Exercise details —
Each line from the one containing "Continue the Blender" through the one containing "self.m += list(mat)" must be echoed exactly, endpoints included, and every other line omitted.

▽

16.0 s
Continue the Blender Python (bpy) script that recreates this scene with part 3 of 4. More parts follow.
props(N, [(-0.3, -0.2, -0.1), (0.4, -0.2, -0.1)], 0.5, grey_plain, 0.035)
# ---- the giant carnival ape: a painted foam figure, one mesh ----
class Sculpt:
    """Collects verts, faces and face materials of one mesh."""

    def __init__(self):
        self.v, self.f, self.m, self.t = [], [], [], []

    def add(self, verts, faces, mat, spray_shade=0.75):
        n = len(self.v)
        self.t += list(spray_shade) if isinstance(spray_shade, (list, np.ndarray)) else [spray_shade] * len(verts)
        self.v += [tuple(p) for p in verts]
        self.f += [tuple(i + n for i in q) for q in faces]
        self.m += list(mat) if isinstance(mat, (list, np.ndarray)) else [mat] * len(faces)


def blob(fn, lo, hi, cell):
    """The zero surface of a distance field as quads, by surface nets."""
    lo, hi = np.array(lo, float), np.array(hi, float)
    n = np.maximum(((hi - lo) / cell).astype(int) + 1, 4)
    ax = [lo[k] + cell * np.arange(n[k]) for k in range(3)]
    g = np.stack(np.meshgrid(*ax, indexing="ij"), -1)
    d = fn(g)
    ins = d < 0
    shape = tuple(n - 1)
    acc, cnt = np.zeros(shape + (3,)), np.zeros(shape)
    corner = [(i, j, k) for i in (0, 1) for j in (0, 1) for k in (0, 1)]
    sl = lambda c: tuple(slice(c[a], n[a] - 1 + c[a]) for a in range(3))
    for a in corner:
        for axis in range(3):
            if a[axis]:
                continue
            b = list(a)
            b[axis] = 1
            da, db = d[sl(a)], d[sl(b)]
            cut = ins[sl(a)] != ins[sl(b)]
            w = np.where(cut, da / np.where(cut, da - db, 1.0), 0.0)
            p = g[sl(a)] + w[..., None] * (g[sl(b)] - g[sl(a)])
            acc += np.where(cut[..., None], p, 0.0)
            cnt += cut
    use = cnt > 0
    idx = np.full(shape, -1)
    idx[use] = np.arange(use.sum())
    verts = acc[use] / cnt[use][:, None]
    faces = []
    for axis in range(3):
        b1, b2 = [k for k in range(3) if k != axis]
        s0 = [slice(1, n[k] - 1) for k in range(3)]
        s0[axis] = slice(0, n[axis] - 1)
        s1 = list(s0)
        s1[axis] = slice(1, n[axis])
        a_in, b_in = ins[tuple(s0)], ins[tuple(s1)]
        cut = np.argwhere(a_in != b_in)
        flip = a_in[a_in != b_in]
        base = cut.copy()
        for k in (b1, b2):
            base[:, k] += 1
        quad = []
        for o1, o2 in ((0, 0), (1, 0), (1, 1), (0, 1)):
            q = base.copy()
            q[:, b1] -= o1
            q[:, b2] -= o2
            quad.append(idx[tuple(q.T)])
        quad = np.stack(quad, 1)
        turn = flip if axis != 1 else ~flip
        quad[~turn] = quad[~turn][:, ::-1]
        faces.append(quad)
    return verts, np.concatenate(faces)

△

Complete output —
Continue the Blender Python (bpy) script that recreates this scene with part 3 of 4. More parts follow.
props(N, [(-0.3, -0.2, -0.1), (0.4, -0.2, -0.1)], 0.5, grey_plain, 0.035)
# ---- the giant carnival ape: a painted foam figure, one mesh ----
class Sculpt:
    """Collects verts, faces and face materials of one mesh."""

    def __init__(self):
        self.v, self.f, self.m, self.t = [], [], [], []

    def add(self, verts, faces, mat, spray_shade=0.75):
        n = len(self.v)
        self.t += list(spray_shade) if isinstance(spray_shade, (list, np.ndarray)) else [spray_shade] * len(verts)
        self.v += [tuple(p) for p in verts]
        self.f += [tuple(i + n for i in q) for q in faces]
        self.m += list(mat) if isinstance(mat, (list, np.ndarray)) else [mat] * len(faces)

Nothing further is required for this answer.